>> begin DATA LINES

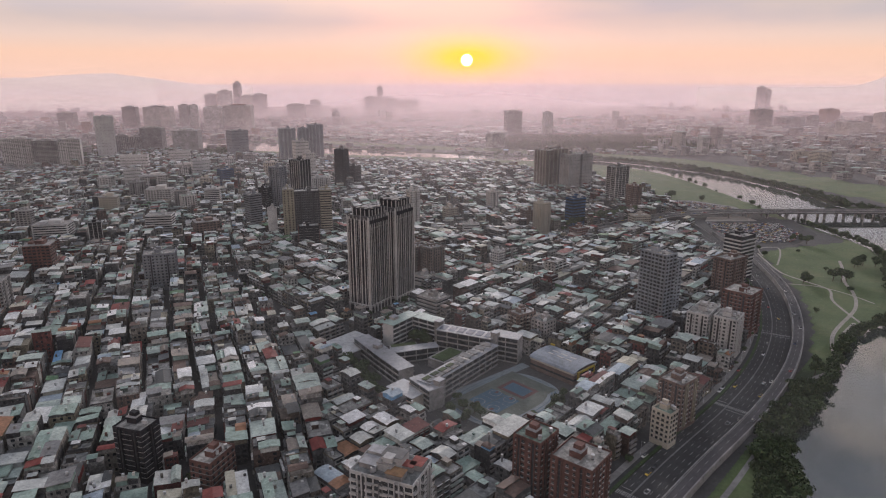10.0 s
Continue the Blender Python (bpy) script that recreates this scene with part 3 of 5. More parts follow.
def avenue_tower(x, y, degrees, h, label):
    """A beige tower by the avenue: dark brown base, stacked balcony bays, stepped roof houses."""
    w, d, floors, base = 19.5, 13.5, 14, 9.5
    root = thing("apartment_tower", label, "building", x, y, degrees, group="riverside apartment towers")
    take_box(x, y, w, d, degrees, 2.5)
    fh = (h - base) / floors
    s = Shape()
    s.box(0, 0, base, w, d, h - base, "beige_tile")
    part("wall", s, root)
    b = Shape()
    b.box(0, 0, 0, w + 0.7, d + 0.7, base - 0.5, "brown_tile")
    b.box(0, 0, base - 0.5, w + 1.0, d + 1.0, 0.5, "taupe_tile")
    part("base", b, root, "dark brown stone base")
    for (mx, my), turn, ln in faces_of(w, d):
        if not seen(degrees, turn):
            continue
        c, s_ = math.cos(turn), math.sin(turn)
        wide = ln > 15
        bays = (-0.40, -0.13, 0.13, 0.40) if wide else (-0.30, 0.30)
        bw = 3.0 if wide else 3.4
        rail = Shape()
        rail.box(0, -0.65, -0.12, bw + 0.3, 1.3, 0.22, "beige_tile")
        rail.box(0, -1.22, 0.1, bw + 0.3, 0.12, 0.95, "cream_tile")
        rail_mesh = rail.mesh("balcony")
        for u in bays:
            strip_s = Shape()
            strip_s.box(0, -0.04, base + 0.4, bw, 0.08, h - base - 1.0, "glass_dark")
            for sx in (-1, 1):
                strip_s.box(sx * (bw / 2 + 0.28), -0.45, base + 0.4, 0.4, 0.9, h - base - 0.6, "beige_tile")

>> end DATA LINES

INSTRUCTIONS FOR THE TASK: Copy the data exactly. Any picture it contains is to be omitted.

FULL RESPONSE:
10.0 s
Continue the Blender Python (bpy) script that recreates this scene with part 3 of 5. More parts follow.
def avenue_tower(x, y, degrees, h, label):
    """A beige tower by the avenue: dark brown base, stacked balcony bays, stepped roof houses."""
    w, d, floors, base = 19.5, 13.5, 14, 9.5
    root = thing("apartment_tower", label, "building", x, y, degrees, group="riverside apartment towers")
    take_box(x, y, w, d, degrees, 2.5)
    fh = (h - base) / floors
    s = Shape()
    s.box(0, 0, base, w, d, h - base, "beige_tile")
    part("wall", s, root)
    b = Shape()
    b.box(0, 0, 0, w + 0.7, d + 0.7, base - 0.5, "brown_tile")
    b.box(0, 0, base - 0.5, w + 1.0, d + 1.0, 0.5, "taupe_tile")
    part("base", b, root, "dark brown stone base")
    for (mx, my), turn, ln in faces_of(w, d):
        if not seen(degrees, turn):
            continue
        c, s_ = math.cos(turn), math.sin(turn)
        wide = ln > 15
        bays = (-0.40, -0.13, 0.13, 0.40) if wide else (-0.30, 0.30)
        bw = 3.0 if wide else 3.4
        rail = Shape()
        rail.box(0, -0.65, -0.12, bw + 0.3, 1.3, 0.22, "beige_tile")
        rail.box(0, -1.22, 0.1, bw + 0.3, 0.12, 0.95, "cream_tile")
        rail_mesh = rail.mesh("balcony")
        for u in bays:
            strip_s = Shape()
            strip_s.box(0, -0.04, base + 0.4, bw, 0.08, h - base - 1.0, "glass_dark")
            for sx in (-1, 1):
                strip_s.box(sx * (bw / 2 + 0.28), -0.45, base + 0.4, 0.4, 0.9, h - base - 0.6, "beige_tile")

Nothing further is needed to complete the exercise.